Time to lead, not listen
The one and only Roland Burris was in Edwardsville this week, on a "learning and listening" tour of the state he represents in the U.S. Senate.
The local press reported his "tour" with a straight face. This wasn't some political rookie talking. Burris is a veteran office holder first elected statewide 30 years ago.
His "learning tour" doesn't impress us. We expect leadership from our experienced state representatives in the world's most powerful deliberative body, not faux learning on the job.
Like most of our nation, Illinois is writhing in economic crisis, facing a soaring unemployment rate and a future bereft of economic growth. Our U.S. Senator needn't be "learning and listening;" he should be "solving and doing."
We've had it with the empty words of politicians who use their precious platform not to advocate their own ideas and solutions, but instead to pretend to ask us what we think they should be doing.
Burris isn't the only one who has rolled through the Metro-East at some point, purportedly with open ears. But he's surely one of the most ironic, having served in statewide office twice and run four more times for office unsuccessfully.
This guy has been around.
The "listening" tactic is nothing but a masquerade. Burris is here to "listen" to the those voices who might support him to run for the post he infamously got from the impeached and indicted former governor, Rod Blagojevich.
He's starting early on the campaign trail.
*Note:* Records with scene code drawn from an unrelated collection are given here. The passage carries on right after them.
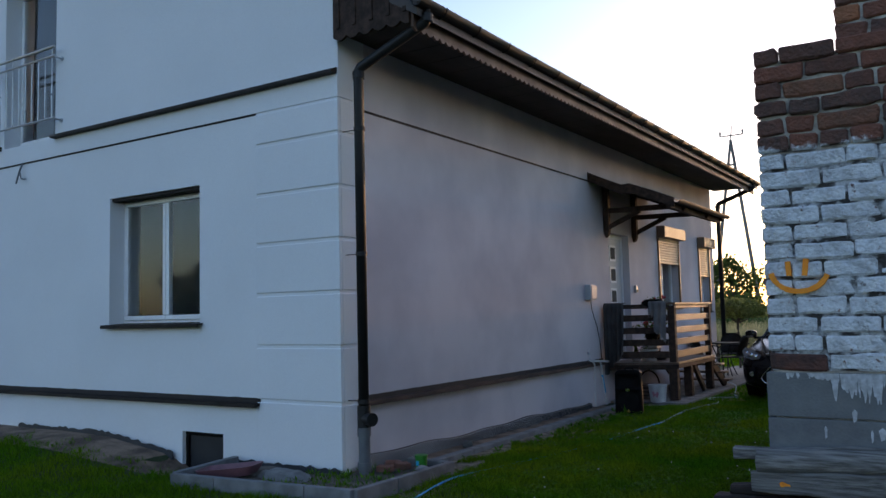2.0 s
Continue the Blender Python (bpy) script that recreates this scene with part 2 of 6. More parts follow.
# ---- building blocks ----
def link(name, bm, mat, parent=None, label="", smooth=False):
    me = bpy.data.meshes.new(name)
    bm.to_mesh(me)
    bm.free()
    me.materials.append(mat)
    if smooth:
        me.polygons.foreach_set("use_smooth", [True] * len(me.polygons))
    ob = new(name, me)
    if parent:
        ob.parent = parent
        ob.matrix_parent_inverse = parent.matrix_basis.inverted() if parent.type == "EMPTY" else Matrix()
    if label:
        ob["label"] = label
    return ob


def part(name, bm, mat, parent, label="", smooth=False):
    return link(name, bm, mat, parent, label, smooth)


def thing(name, base, label, category, group="", kind=""):
    ob = new(name)
    ob.location = base
    ob.empty_display_size = 0.1
    bpy.context.view_layer.update()
    return tagged(ob, label, category, group, kind)


def setting(name, bm, mat, label, category, smooth=False):
    return tagged(link(name, bm, mat, smooth=smooth), label, category, kind="structure")


def box(x0, y0, z0, x1, y1, z1, bevel=0.0, bm=None):
    own = bmesh.new()
    bmesh.ops.create_cube(own, size=1, matrix=Matrix.LocRotScale(((x0 + x1) / 2, (y0 + y1) / 2, (z0 + z1) / 2), None, (abs(x1 - x0), abs(y1 - y0), abs(z1 - z0))))
    if bevel:
        bmesh.ops.bevel(own, geom=own.edges[:], offset=bevel, segments=2, affect="EDGES", profile=0.5)
    return join(bm, own)


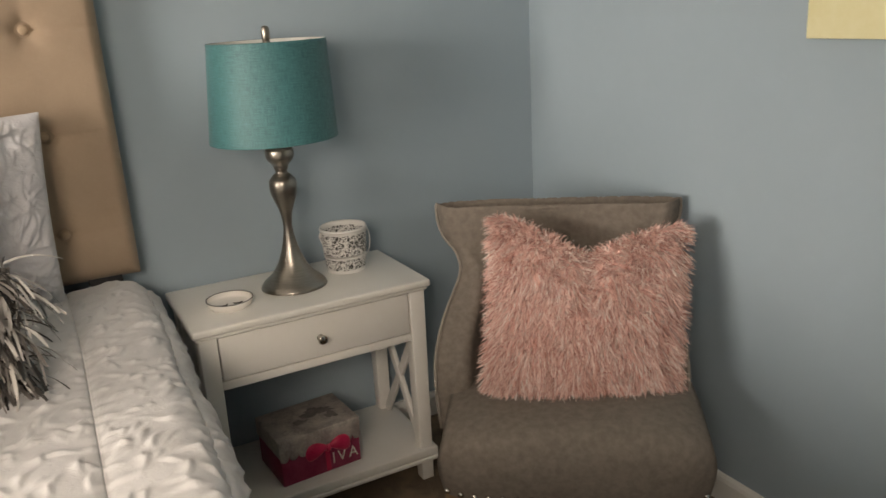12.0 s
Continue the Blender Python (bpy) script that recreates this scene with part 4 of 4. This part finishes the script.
def fur_pillow():
    m = CH @ pose(0.034, 0.278, 0.575, -22, 4.5, 2)
    w, h, t, chop = 0.455, 0.465, 0.17, 0.075
    c = cushion("fur_pillow", "fluffy blush pink faux-fur pillow propped on the armchair", "pillow", m, w, h, t, M_fur, None, "", chop=chop, seed=2, pinch=0.04)
    P, uv = cushion_side(w, h, t, -1, chop=chop, seed=2, pinch=0.04)
    Pb, _ = cushion_side(w, h, t, 1, chop=chop, seed=2, pinch=0.04)
    Pb = Pb[:, ::-1]
    rnd = random.Random(21)
    n = P.shape[0]
    verts, faces = [], []
    def normal(A, j, i, s):
        a = Vector(A[j, min(i + 1, n - 1)] - A[j, max(i - 1, 0)])
        b = Vector(A[min(j + 1, n - 1), i] - A[max(j - 1, 0), i])
        q = a.cross(b)
        if q.length < 1e-9:
            q = Vector((0, s, 0))
        q.normalize()
        return q if q.y * s > 0 else -q
    for k in range(26000):
        back = rnd.random() < 0.12
        A, s = (Pb, 1) if back else (P, -1)
        x, y = rnd.uniform(0, n - 1.001), rnd.uniform(0, n - 1.001)
        i, j = int(x), int(y)
        fx, fy = x - i, y - j
        p = Vector(A[j, i] * (1 - fx) * (1 - fy) + A[j, i + 1] * fx * (1 - fy) + A[j + 1, i] * (1 - fx) * fy + A[j + 1, i + 1] * fx * fy)
        nn = normal(A, j, i, s)
        e = max(abs(2 * x / (n - 1) - 1), abs(2 * y / (n - 1) - 1))
        out = Vector((2 * x / (n - 1) - 1, 0, 2 * y / (n - 1) - 1)) * max(0, e - 0.8) * 3
        clump = Vector((noise.noise(p * 40), 0, noise.noise(p * 40 + Vector((9, 9, 9)))))
        d = (nn * 0.55 + out + clump * 0.9 + Vector((rnd.gauss(0, 0.22), rnd.gauss(0, 0.15), rnd.gauss(-0.30, 0.22)))).normalized()
        length, wd = rnd.uniform(0.020, 0.038), rnd.uniform(0.0009, 0.0016)
        side = d.cross(Vector((rnd.gauss(0, 1), rnd.gauss(0, 1), rnd.gauss(0, 1)))).normalized()
        b = len(verts)
        for q, wq in ((0, 1), (0.5, 0.9), (1.0, 0.25)):
            pos = p + d * length * q + Vector((0, 0, -0.012 * q * q))
            verts += [tuple(pos - side * wd * wq), tuple(pos + side * wd * wq)]
        faces += [(b, b + 1, b + 3, b + 2), (b + 2, b + 3, b + 5, b + 4)]
    ob = new("fur", strips_mesh("fur", verts, faces, M_fur))
    ob.parent = c
    tagged(ob, "long blush pink fur strands", kind="stuff")


fur_pillow()


# ---- things on and under the far nightstand ----
def candle_holder():
    c = thing("candle_holder", "white filigree metal candle bucket with wire handle on the nightstand", "candle holder", m=pose(2.118, -0.125, NR) @ Matrix.Diagonal((1.06, 1.06, 1.14, 1)))
    body = lathe([(0.001, 0.0), (0.050, 0.0), (0.052, 0.003), (0.054, 0.03), (0.056, 0.036), (0.056, 0.042), (0.057, 0.046), (0.061, 0.1), (0.063, 0.104), (0.062, 0.107), (0.059, 0.105), (0.053, 0.035), (0.050, 0.006), (0.001, 0.005)], 48, 2)
    part("bucket", body, M_filigree, c)
    for s in (-1, 1):
        part("handle_ear", ball((s * 0.064, 0, 0.094), (0.004, 0.007, 0.008), 2), M_ceramic, c)
    pts = [(0.066 * math.cos(a), -0.03 * math.sin(a) - 0.02 * math.sin(a), 0.094 - 0.062 * math.sin(a)) for a in [math.pi * k / 20 for k in range(21)]]
    pts = [(1.04 * x, y * 1.35, z) for x, y, z in pts]
    part("wire_handle", tube(pts, 0.0012, 6), M_ceramic, c)


candle_holder()


def dish():
    d = thing("trinket_dish", "small round white trinket dish with dark rim on the nightstand", "dish", m=pose(1.760, -0.225, NR) @ Matrix.Diagonal((1.1, 1.1, 1, 1)))
    part("bowl", lathe([(0.001, 0.0), (0.040, 0.0), (0.046, 0.002), (0.0515, 0.010), (0.0535, 0.020), (0.0515, 0.020), (0.049, 0.011), (0.043, 0.006), (0.001, 0.0055)], 48, 2), M_dish, d)
    part("rim", tube([(0.0525 * math.cos(a), 0.0525 * math.sin(a), 0.0203) for a in [2 * math.pi * k / 48 for k in range(48)]], 0.0012, 6, True), M_dark, d, "thin dark rim line")
    for s in (-1, 1):
        pts = [(s * 0.017 + 0.010 * math.cos(a), -0.006 - 0.006 * math.sin(a), 0.0085) for a in [math.pi * k / 8 for k in range(9)]]
        part("painted_arc", tube(pts, 0.0018, 5), M_dark, d)


dish()


def gift_box():
    g = thing("gift_box", "pink keepsake box with patterned white lid and red bow", "box", m=pose(1.925, -0.215, 0.104, 0, 0, 4) @ Matrix.Diagonal((1, 1, 1.12, 1)))
    part("body", box(-0.115, 0.115, -0.085, 0.085, 0.0, 0.075, 0.002), M_boxpink, g)
    part("lid", box(-0.119, 0.119, -0.089, 0.089, 0.0755, 0.122, 0.003), M_boxlid, g, "white patterned lid")
    for k, (px, py, rx, ry) in enumerate(((0.03, 0.01, 0.045, 0.022), (-0.03, -0.02, 0.02, 0.012), (0.06, -0.03, 0.016, 0.02))):
        print_bm = bmesh.new()
        bmesh.ops.triangulate(print_bm, faces=[print_bm.faces.new([print_bm.verts.new((a, b, 0.1226 + 0.0002 * k)) for a, b in wobble(px, py, rx, ry, 40 + k, 36, 0.4)])])
        part("printed_patch", print_bm, M_print, g, "grey printed figure", False)
    for i in range(9):
        part("lid_scallop", ball((-0.106 + 0.0265 * i, -0.0885, 0.0765), (0.0133, 0.0016, 0.012), 2), M_boxlid, g)
    part("ribbon_tail", box(0.008, 0.022, -0.0925, -0.0895, 0.005, 0.07, 0.001), M_ribbon, g)
    for s in (-1, 1):
        bm = ball((0.015 + s * 0.034, -0.100, 0.076), (0.034, 0.010, 0.022), 3, Euler((0, s * 0.35, 0)))
        for v in bm.verts:
            k = abs(v.co.x - 0.015) / 0.068
            v.co.z = 0.073 + (v.co.z - 0.073) * (0.4 + 0.9 * k)
        part("bow_loop", bm, M_ribbon, g, "red satin bow")
    part("bow_knot", ball((0.015, -0.1, 0.073), (0.009, 0.008, 0.010), 2), M_ribbon, g)
    cu = bpy.data.curves.new("lettering", "FONT")
    cu.body, cu.size, cu.extrude = "IVA", 0.042, 0.0006
    cu.space_character = 1.35
    tmp = bpy.data.objects.new("lettering", cu)
    scene.collection.objects.link(tmp)
    dg = bpy.context.evaluated_depsgraph_get()
    me = bpy.data.meshes.new_from_object(tmp.evaluated_get(dg))
    bpy.data.objects.remove(tmp)
    me.materials.clear()
    me.materials.append(M_dish)
    ob = new("lettering", me)
    ob.parent = g
    ob.matrix_local = pose(0.028, -0.0862, 0.018, 90)


gift_box()


# ---- under the near nightstand, and by the wall ----
def plush():
    """A soft toy lamb lying on a picture book: one plain body."""
    bm = ball((0, 0, 0.055), (0.085, 0.05, 0.045), 4)
    ball((-0.105, -0.035, 0.035), (0.048, 0.045, 0.040), 4, bm=bm)
    ball((-0.145, -0.055, 0.022), (0.028, 0.027, 0.022), 3, bm=bm)
    ball((0.105, 0.0, 0.062), (0.055, 0.024, 0.024), 3, Euler((0, 0.12, 0)), bm=bm)
    ball((0.165, 0.0, 0.064), (0.036, 0.026, 0.027), 3, Euler((0, 0.3, 0)), bm=bm)
    ball((-0.02, -0.05, 0.02), (0.022, 0.05, 0.022), 3, bm=bm)
    ball((0.02, 0.01, 0.102), (0.010, 0.010, 0.012), 2, bm=bm)
    for s in (-1, 1):
        ball((-0.095, -0.035 + s * 0.045, 0.045), (0.014, 0.022, 0.030), 2, Euler((s * 0.6, 0, 0)), bm=bm)
    bm.normal_update()
    for v in bm.verts:
        v.co += v.normal * 0.002 * noise.noise(v.co * 120)
    nf = len(bm.faces)
    ball((-0.128, -0.088, 0.045), (0.0045, 0.0045, 0.0045), 2, bm=bm)
    bm.faces.ensure_lookup_table()
    for f in bm.faces[nf:]:
        f.material_index = 1
    n2 = len(bm.faces)
    for k in range(7):
        a = k * 0.9
        ball((-0.062 + 0.008 * math.cos(a), -0.02 + 0.03 * math.sin(a), 0.085 + 0.008 * math.sin(2 * a)), (0.012, 0.014, 0.008), 2, Euler((a, 0.4, a)), bm=bm)
    bm.faces.ensure_lookup_table()
    for f in bm.faces[n2:]:
        f.material_index = 2
    ob = new("plush_toy", mesh_of(bm, "plush_toy", [M_plush, M_dark, M_yellow]))
    ob.matrix_world = pose(-0.335, -0.235, 0.178, 0, 0, 8)
    tagged(ob, "cream plush lamb with yellow neck ribbon lying on the shelf", "soft toy")


plush()
bk = thing("storage_box", "white card box with faded pink pattern on nightstand shelf", "box", m=pose(-0.33, -0.235, 0.104, 0, 0, 6))
part("body", box(-0.11, 0.11, -0.08, 0.08, 0, 0.052, 0.002), M_canvas, bk)
part("lid", box(-0.113, 0.113, -0.083, 0.083, 0.0525, 0.074, 0.002), M_dish, bk)
for k, (px, pz, size) in enumerate(((-0.08, 0.022, 0.014), (-0.03, 0.034, 0.010), (0.02, 0.018, 0.013), (0.06, 0.036, 0.009), (0.088, 0.020, 0.012))):
    petal = bmesh.new()
    bmesh.ops.triangulate(petal, faces=[petal.faces.new([petal.verts.new((a, -0.0806, b)) for a, b in wobble(px, pz, size, size, 80 + k, 30, 0.4)])])
    part("printed_flower", petal, (M_pinkwash, M_leaf, M_pinkwash, M_red_pale, M_leaf)[k], bk, "faded printed flower", False)
cab = tube(spline([(-0.36, -0.012, 0.50), (-0.365, -0.010, 0.38), (-0.375, -0.012, 0.26), (-0.37, -0.016, 0.14), (-0.39, -0.02, 0.012)], 6), 0.0028)
tagged(new("lamp_cord", mesh_of(cab, "lamp_cord", M_cable)), "thin grey lamp cord hanging down the wall", "cable")
cushion("floor_pillow", "off-white pillow with dented top leaning on the wall", "pillow", pose(-1.313, -0.115, 0.312, -5, -3, 4), 0.50, 0.55, 0.17, M_greycloth, None, chop=0.09, wrinkle=0.006, size=0.10, seed=12, n=80, pinch=0.09)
He wants us to like him--to keep him filling his belly at the public trough.
Is he pretending to be interested in our own issues and ideas? It wouldn't be the first time a politician cared little about what we citizens have to say. Ex-governor Blagojevich got elected promising to clean up the corruption left in the wake of jailed ex-governor George Ryan. He said he clearly heard from the voters who were tired of corruption. Was he really listening?
The people don't elect U.S. Senators so they can inquire of us what we want them to do. We elevate them to important leadership positions because we trust they have more seasoned judgment than us.
We choose them to make critical decisions for us. And if we don't like them, we can vote them out at the end of their term. That's how it is supposed to work.
If Burris truly is wandering about downstate trying to learn what we need, the question is why didn't he learn anything during thirty-plus years of political opportunism?
One can't spend all one's time overseeing the carving of empty accomplishments on one's unoccupied and undignified mausoleum.
There are scores of reasons for throwing out Sen. Burris at the end of his tainted term. Add another one to the list.